----- Material

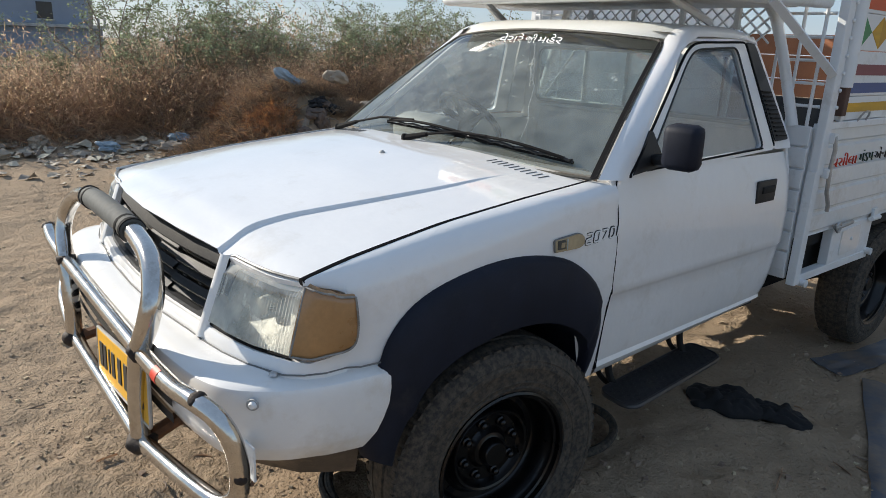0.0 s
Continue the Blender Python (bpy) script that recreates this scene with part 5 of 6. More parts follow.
# sign board
top = []
for i in range(33):
    x = 0.692 - 1.384 * i / 32
    a = abs(x) / 0.692
    top.append((x, 1.858 + 0.072 * (0.5 + 0.5 * math.cos(math.pi * min(1.0, a * 1.02)))))
board = part("sign_board", plate([(-0.692, 1.762), (0.692, 1.762)] + top, (), lambda u, v, w: Vector((u, 0.885 + w, v)), 0.014), WHITE, truck, "white painted sign board over the cab")
sign_m = Matrix(((1, 0, 0, 0), (0, 0, -1, 0), (0, 1, 0, 0), (0, 0, 0, 1)))
for word, x0, x1, z, h0, h1, cm, keep in (("વસીલા", -0.600, -0.242, 1.781, 0.080, 0.102, REDP, 1.0), ("મંડપ", -0.236, -0.048, 1.786, 0.098, 0.110, GREENP, 1.0), ("સાઉ", 0.078, 0.290, 1.787, 0.108, 0.122, BLUEP, 1.0),
                                          ("ન", 0.288, 0.352, 1.802, 0.052, 0.052, BLUEP, 0.80), ("ડ", 0.326, 0.392, 1.785, 0.076, 0.074, BLUEP, 1.0), ("સિવસ", 0.398, 0.636, 1.781, 0.096, 0.078, REDP, 1.0)):
    at = Matrix.Translation(((x0 + x1) / 2, 0.8835, z)) @ sign_m
    letters(word, 0.12, YEDGE, Matrix.Translation((0.004, 0, -0.004)) @ at, 0.0012, "letter_outline", board, "yellow letter outline", width=x1 - x0, outline=0.0052, keep=keep, heights=(h0 + 0.003, h1 + 0.003))
    letters(word, 0.12, cm, at, 0.0024, "sign_lettering", board, "bold hand-painted sign lettering", width=x1 - x0, outline=0.0030, keep=keep, heights=(h0, h1))
    letters(word, 0.12, cm, Matrix.Translation((0.0035, -0.0009, 0.001)) @ at, 0.0020, "sign_lettering", board, "second coat of the painted letter", width=x1 - x0, outline=0.0025, keep=keep, heights=(h0, h1))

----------

Exercise prompt » Return all lines with the word "part" in them.

Finished exercise »
Continue the Blender Python (bpy) script that recreates this scene with part 5 of 6. More parts follow.
board = part("sign_board", plate([(-0.692, 1.762), (0.692, 1.762)] + top, (), lambda u, v, w: Vector((u, 0.885 + w, v)), 0.014), WHITE, truck, "white painted sign board over the cab")